Pope decrees that the Catholic Church cannot bless same-sex unions

Pope decrees that the Catholic Church cannot bless same-sex unions because God ‘cannot bless sin’

  • The Vatican orthodoxy office issued an official verdict on the issue on Monday 
  • It said gay people should be treated with ‘respect’ but their unions not blessed
  • Blessing unions would ‘approve and encourage’ a same-sex lifestyle, it said 

The Vatican decreed today that the Catholic Church cannot give its blessing to same-sex unions because God ‘cannot bless sin’. 

Pope Francis signed off the two-page ruling which was published in seven languages by the Vatican’s orthodoxy office, the Congregation for the Doctrine of the Faith.  

It called on Catholic clergy to treat gay people with ‘respect and sensitivity’ but ruled that blessing their unions would ‘approve and encourage a choice and a way of life that cannot be recognised as objectively ordered to the revealed plans of God’.   

Francis last year caused controversy in the church by giving his backing to civil unions for same-sex people, but has not come out in favour of religious unions.  

Pope Francis, pictured giving his blessing to worshippers in St Peter’s Square on Sunday, has signed off a ruling saying the Catholic Church cannot bless same-sex unions 

The verdict was published on Monday by the Vatican’s orthodoxy office, the Congregation of the Doctrine of the Faith, and approved by Pope Francis 

The pope’s earlier comments emerged in a documentary in which he said that ‘what we have to create is a civil union law’, a position at odds with previous dogma. 

‘Homosexual people have the right to be in a family… they are children of God,’ he said. 

The Vatican played down the remarks, saying they were taken out of context and referred to his position while he was Bishop of Buenos Aires. 

But it did not confirm or deny reports that it had ordered the sensitive remarks to be cut from the Mexican TV interview in which they were initially made in 2019.  

Catholic teaching holds that gay people should be treated with respect but that homosexual acts are ‘intrinsically disordered’. 

A 2003 document from the Vatican’s doctrine office – bearing the stamp of Francis’s two immediate predecessors – said legal approval would mean the ‘approval of deviant behaviour’. 

‘The Church teaches that respect for homosexual persons cannot lead in any way to approval of homosexual behaviour or to legal recognition of homosexual unions,’ it said

While Francis, 84, opposes gay marriage, his words were hailed by admirers as a ‘major step forward in the church’s support for LGBT people’. 

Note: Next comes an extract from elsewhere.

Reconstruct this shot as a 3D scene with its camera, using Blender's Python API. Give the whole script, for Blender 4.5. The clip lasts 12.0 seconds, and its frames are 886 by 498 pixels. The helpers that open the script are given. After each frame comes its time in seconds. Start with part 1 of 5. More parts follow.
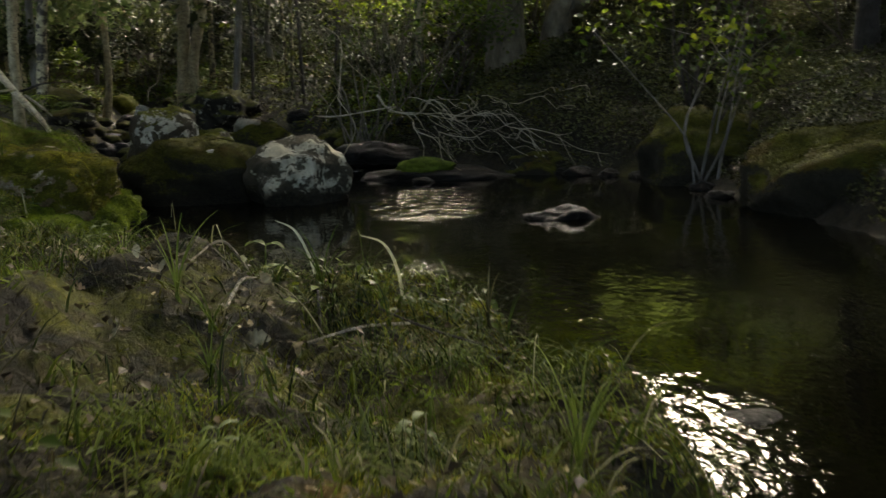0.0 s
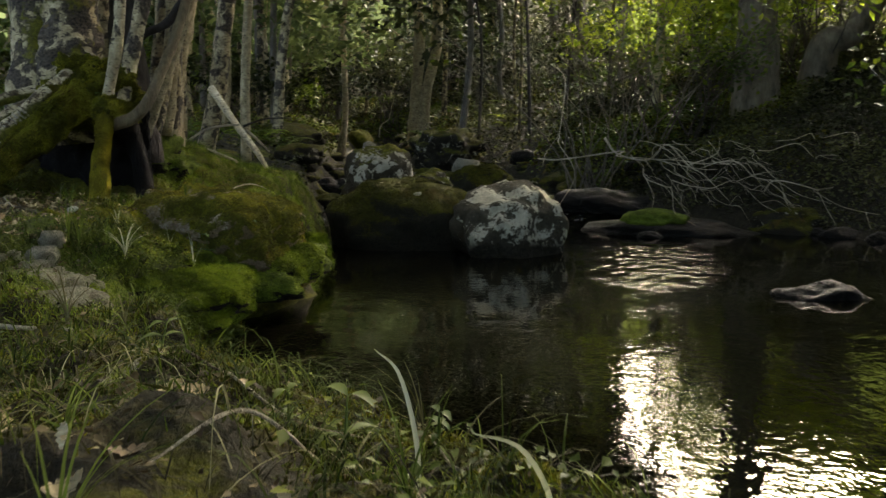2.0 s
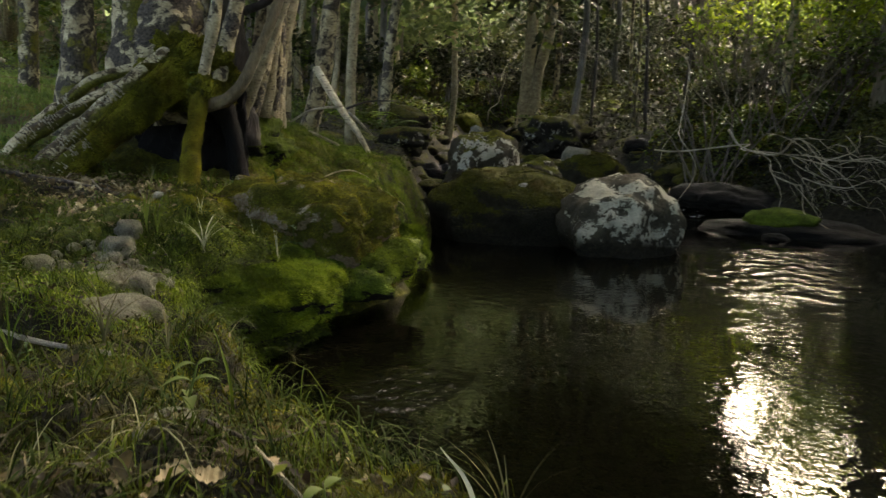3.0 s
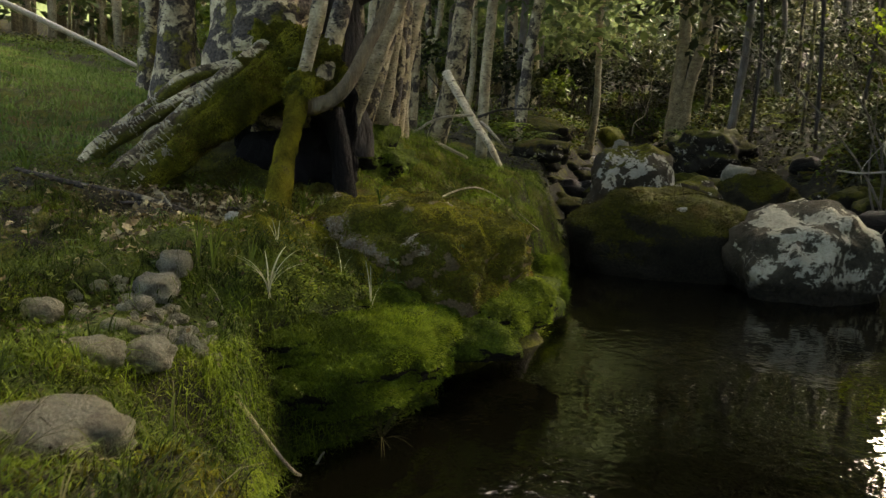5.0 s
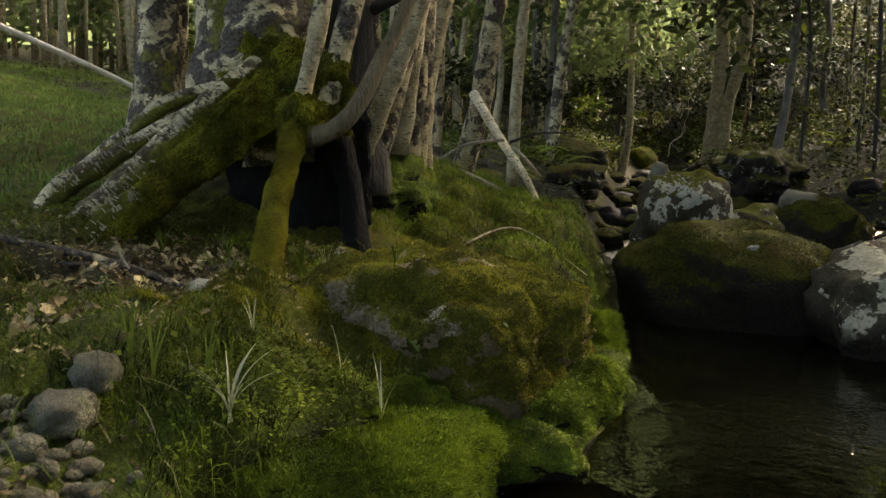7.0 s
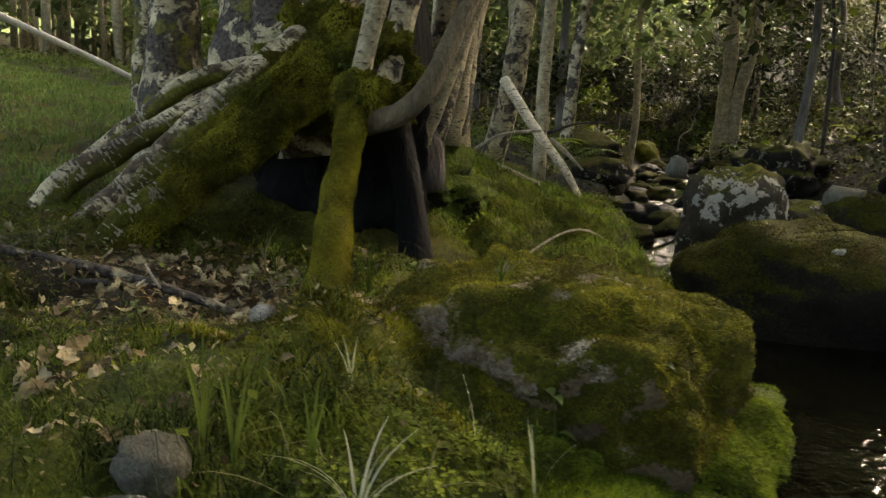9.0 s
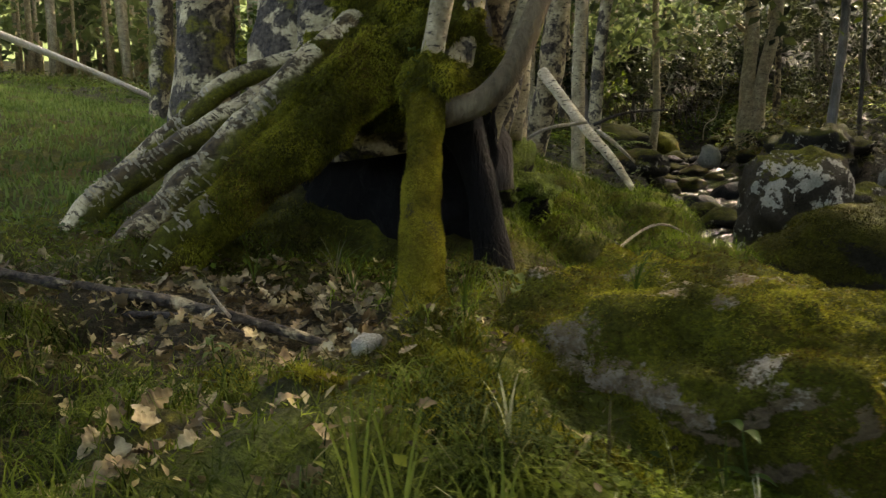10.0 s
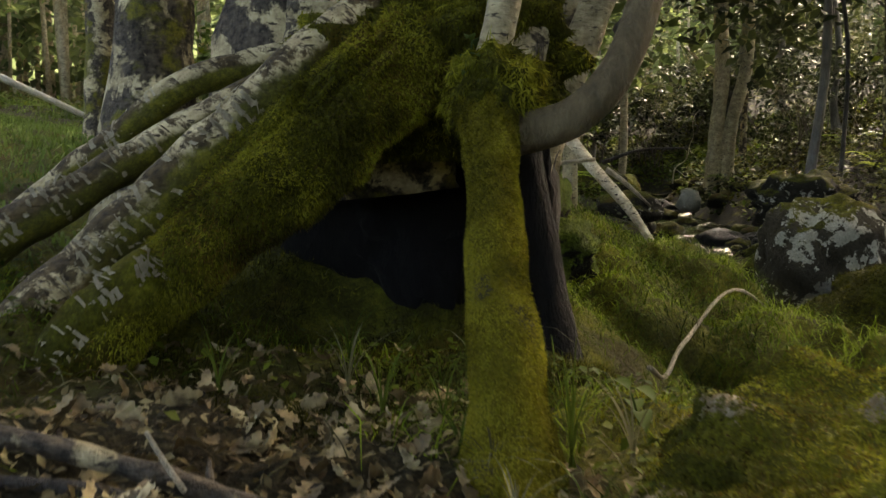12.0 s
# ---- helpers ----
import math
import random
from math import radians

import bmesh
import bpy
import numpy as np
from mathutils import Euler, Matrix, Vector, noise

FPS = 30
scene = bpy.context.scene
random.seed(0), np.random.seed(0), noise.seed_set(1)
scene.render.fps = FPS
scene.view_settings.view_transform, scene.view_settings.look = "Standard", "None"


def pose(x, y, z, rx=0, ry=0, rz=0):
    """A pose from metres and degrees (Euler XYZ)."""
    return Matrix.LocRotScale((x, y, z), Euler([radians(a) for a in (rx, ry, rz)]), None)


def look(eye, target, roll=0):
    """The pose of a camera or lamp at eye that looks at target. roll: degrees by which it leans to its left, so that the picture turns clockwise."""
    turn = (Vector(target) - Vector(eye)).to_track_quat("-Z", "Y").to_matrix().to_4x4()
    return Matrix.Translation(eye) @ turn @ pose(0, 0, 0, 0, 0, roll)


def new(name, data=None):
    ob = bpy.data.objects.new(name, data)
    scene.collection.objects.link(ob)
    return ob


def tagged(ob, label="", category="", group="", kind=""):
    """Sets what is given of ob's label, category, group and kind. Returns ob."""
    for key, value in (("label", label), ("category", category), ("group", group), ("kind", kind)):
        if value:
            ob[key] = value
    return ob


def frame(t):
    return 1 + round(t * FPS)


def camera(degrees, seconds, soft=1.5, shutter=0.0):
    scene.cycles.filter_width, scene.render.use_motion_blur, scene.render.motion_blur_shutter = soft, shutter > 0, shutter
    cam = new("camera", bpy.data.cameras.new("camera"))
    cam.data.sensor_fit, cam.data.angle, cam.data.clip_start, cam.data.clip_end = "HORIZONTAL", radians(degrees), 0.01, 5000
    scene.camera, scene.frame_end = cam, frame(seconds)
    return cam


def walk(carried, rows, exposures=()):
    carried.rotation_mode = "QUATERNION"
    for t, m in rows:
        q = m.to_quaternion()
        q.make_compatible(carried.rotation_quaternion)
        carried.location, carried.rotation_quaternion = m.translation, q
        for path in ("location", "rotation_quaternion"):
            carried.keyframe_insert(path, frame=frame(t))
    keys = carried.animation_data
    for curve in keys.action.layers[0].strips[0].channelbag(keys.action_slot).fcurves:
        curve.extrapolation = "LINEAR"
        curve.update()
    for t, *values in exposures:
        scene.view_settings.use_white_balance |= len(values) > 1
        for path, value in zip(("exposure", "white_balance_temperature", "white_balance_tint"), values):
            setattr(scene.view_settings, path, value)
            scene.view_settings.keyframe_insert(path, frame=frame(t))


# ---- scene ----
cam = camera(54.0, 12.0, soft=1.4, shutter=0.4)
# seconds, x, y, z, yaw, pitch, roll
ROWS = [
    (0.0, -0.000, -0.000, 0.922, 0.00, -10.01, -1.91),
    (0.5, 0.036, 0.239, 0.940, 4.08, -9.36, -0.60),
    (1.0, 0.062, 0.476, 0.948, 8.01, -9.07, -0.35),
    (1.5, 0.052, 0.690, 0.945, 11.86, -7.35, -0.01),
    (2.0, 0.033, 0.874, 0.954, 14.99, -7.20, -0.54),
    (2.5, -0.006, 1.061, 0.973, 18.36, -7.68, 1.10),
    (3.0, -0.068, 1.262, 0.989, 21.95, -8.34, 0.84),
    (3.5, -0.138, 1.471, 1.003, 24.90, -8.24, 1.30),
    (3.7, -0.169, 1.556, 1.007, 25.73, -7.91, 1.81),
    (5.3, -0.559, 2.276, 0.959, 31.44, -7.54, 1.25),
    (5.5, -0.608, 2.353, 0.966, 31.40, -7.25, 0.73),
    (6.0, -0.721, 2.541, 0.976, 31.15, -6.64, -0.20),
    (6.5, -0.825, 2.707, 1.003, 32.26, -6.56, 0.23),
    (6.7, -0.869, 2.772, 1.012, 32.77, -6.31, 0.86),
    (8.3, -1.274, 3.050, 1.002, 30.55, -6.50, 0.08),
    (8.5, -1.349, 3.086, 0.998, 31.00, -6.59, -0.10),
    (9.0, -1.548, 3.171, 0.993, 31.32, -6.72, 1.09),
    (9.5, -1.745, 3.253, 0.976, 31.60, -6.47, -0.02),
    (10.0, -1.933, 3.354, 0.959, 32.03, -6.40, -1.95),
    (10.5, -2.096, 3.488, 0.925, 32.65, -6.71, -1.22),
    (11.0, -2.256, 3.649, 0.928, 31.39, -6.62, 0.62),
    (11.5, -2.417, 3.803, 0.940, 29.56, -5.60, 0.79),
    (12.0, -2.565, 3.943, 0.969, 28.32, -4.14, -0.25),
]
walk(cam, [(t, pose(x, y, z, 90 + pitch, 0, yaw) @ pose(0, 0, 0, 0, 0, roll)) for t, x, y, z, yaw, pitch, roll in ROWS],
     exposures=[(0.0, 3.1, 7700, 3), (1.5, 3.3, 7800, 3), (3.0, 3.55, 8000, 4), (6.0, 3.6, 8400, 5), (9.0, 3.75, 8500, 7), (12.0, 3.8, 8800, 7)])

# ---- world and light ----
world = bpy.data.worlds.new("sky")
scene.world = world
world.use_nodes = True
_nt = world.node_tree
_sky = _nt.nodes.new("ShaderNodeTexSky")
_sky.sky_type = "NISHITA"
_sky.sun_disc = False
_sky.sun_elevation = radians(34)
_sky.sun_rotation = radians(9)
_sky.air_density, _sky.dust_density, _sky.ozone_density = 0.5, 4.0, 0.5
_bg = _nt.nodes["Background"]
_bg.inputs["Strength"].default_value = 0.15
_nt.links.new(_sky.outputs[0], _bg.inputs["Color"])
sun_data = bpy.data.lights.new("sun", "SUN")
sun_data.energy, sun_data.angle, sun_data.color = 0.22, radians(12), (0.88, 0.94, 1.0)
sun = new("sun", sun_data)
_az, _el = radians(9), radians(34)
sun.matrix_world = look((0, 0, 30), (-math.sin(_az) * math.cos(_el), -math.cos(_az) * math.cos(_el), 30 - math.sin(_el)))


# ---- materials ----
def ramp_node(nt, stops):
    r = nt.nodes.new("ShaderNodeValToRGB")
    els = r.color_ramp.elements
    while len(els) < len(stops):
        els.new(0.5)
    for el, (p, c) in zip(els, stops):
        el.position, el.color = p, (*c, 1)
    return r


class Mat:
    """A small wrapper for building node materials."""

    def __init__(self, name, rough=0.8, spec=0.3):
        self.m = bpy.data.materials.new(name)
        self.m.use_nodes = True
        self.nt = self.m.node_tree
        self.b = self.nt.nodes["Principled BSDF"]
        self.b.inputs["Roughness"].default_value = rough
        self.b.inputs["Specular IOR Level"].default_value = spec
        self.tc = self.nt.nodes.new("ShaderNodeTexCoord")
        self.geo = self.nt.nodes.new("ShaderNodeNewGeometry")
        self.pos = self.geo.outputs["Position"]

    def link(self, a, b):
        self.nt.links.new(a, b)

    def mapped(self, scale=(1, 1, 1), src=None):
        n = self.nt.nodes.new("ShaderNodeMapping")
        n.inputs["Scale"].default_value = scale
        self.link(src or self.pos, n.inputs["Vector"])
        return n.outputs[0]

    def noise(self, scale, detail=4, rough=0.55, vec=None, dist=0.0):
        n = self.nt.nodes.new("ShaderNodeTexNoise")
        n.inputs["Scale"].default_value, n.inputs["Detail"].default_value = scale, detail
        n.inputs["Roughness"].default_value, n.inputs["Distortion"].default_value = rough, dist
        self.link(vec or self.pos, n.inputs["Vector"])
        return n.outputs["Fac"]

    def ramp(self, fac, *stops):
        r = ramp_node(self.nt, stops)
        self.link(fac, r.inputs[0])
        return r.outputs[0]

    def grey(self, fac, lo, hi):
        n = self.nt.nodes.new("ShaderNodeMapRange")
        n.interpolation_type = "SMOOTHSTEP"
        n.inputs["From Min"].default_value, n.inputs["From Max"].default_value = lo, hi
        self.link(fac, n.inputs["Value"])
        return n.outputs[0]

    def math(self, op, a, b):
        n = self.nt.nodes.new("ShaderNodeMath")
        n.operation = op
        for i, v in enumerate((a, b)):
            if isinstance(v, (int, float)):
                n.inputs[i].default_value = v
            else:
                self.link(v, n.inputs[i])
        return n.outputs[0]

    def mix(self, fac, a, b, blend="MIX"):
        n = self.nt.nodes.new("ShaderNodeMix")
        n.data_type, n.blend_type = "RGBA", blend
        for sock, v in ((n.inputs[0], fac), (n.inputs[6], a), (n.inputs[7], b)):
            if isinstance(v, (int, float)):
                sock.default_value = v
            elif isinstance(v, tuple):
                sock.default_value = (*v, 1)
            else:
                self.link(v, sock)
        return n.outputs[2]

    def up(self, lo, hi, wobble=None, amount=0.6):
        s = self.nt.nodes.new("ShaderNodeSeparateXYZ")
        self.link(self.geo.outputs["Normal"], s.inputs[0])
        v = s.outputs[2]
        if wobble is not None:
            v = self.math("ADD", v, self.math("MULTIPLY", self.math("SUBTRACT", wobble, 0.5), amount))
        return self.grey(v, lo, hi)

    def random(self):
        return self.nt.nodes.new("ShaderNodeObjectInfo").outputs["Random"]

    def island(self):
        return self.geo.outputs["Random Per Island"]

    def color(self, c):
        if isinstance(c, tuple):
            self.b.inputs["Base Color"].default_value = (*c, 1)
        else:
            self.link(c, self.b.inputs["Base Color"])
        return self

    def rough(self, v):
        self.link(v, self.b.inputs["Roughness"])
        return self

    def bump(self, h, strength=0.5, dist=0.02):
        n = self.nt.nodes.new("ShaderNodeBump")
        n.inputs["Strength"].default_value, n.inputs["Distance"].default_value = strength, dist
        self.link(h, n.inputs["Height"])
        self.link(n.outputs[0], self.b.inputs["Normal"])
        return self

    def leaf(self, through_colour, share=0.4):
        """Lets light through thin leaves."""
        out = self.nt.nodes["Material Output"]
        t = self.nt.nodes.new("ShaderNodeBsdfTranslucent")
        if isinstance(through_colour, tuple):
            t.inputs[0].default_value = (*through_colour, 1)
        else:
            self.link(through_colour, t.inputs[0])
        mx = self.nt.nodes.new("ShaderNodeMixShader")
        mx.inputs[0].default_value = share
        self.link(self.b.outputs[0], mx.inputs[1])
        self.link(t.outputs[0], mx.inputs[2])
        self.link(mx.outputs[0], out.inputs["Surface"])
        return self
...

However, there was also a chorus of anger from conservative Catholics who said it ‘clearly contradicts what has been the long-standing teaching of the church’.  

Monday’s decree reiterated the Church’s position that marriage between man and a woman is part of God’s plan and is intended for the sake of creating new life.   

Since gay unions are not intended to be part of that plan, they cannot be blessed by the church, the document said.

‘The presence in such relationships of positive elements, which are in themselves to be valued and appreciated, cannot justify these relationships and render them legitimate objects of an ecclesial blessing, since the positive elements exist within the context of a union not ordered to the Creator’s plan,’ the document said.

God ‘does not and cannot bless sin: He blesses sinful man, so that he may recognise that he is part of his plan of love and allow himself to be changed by him,’ it said.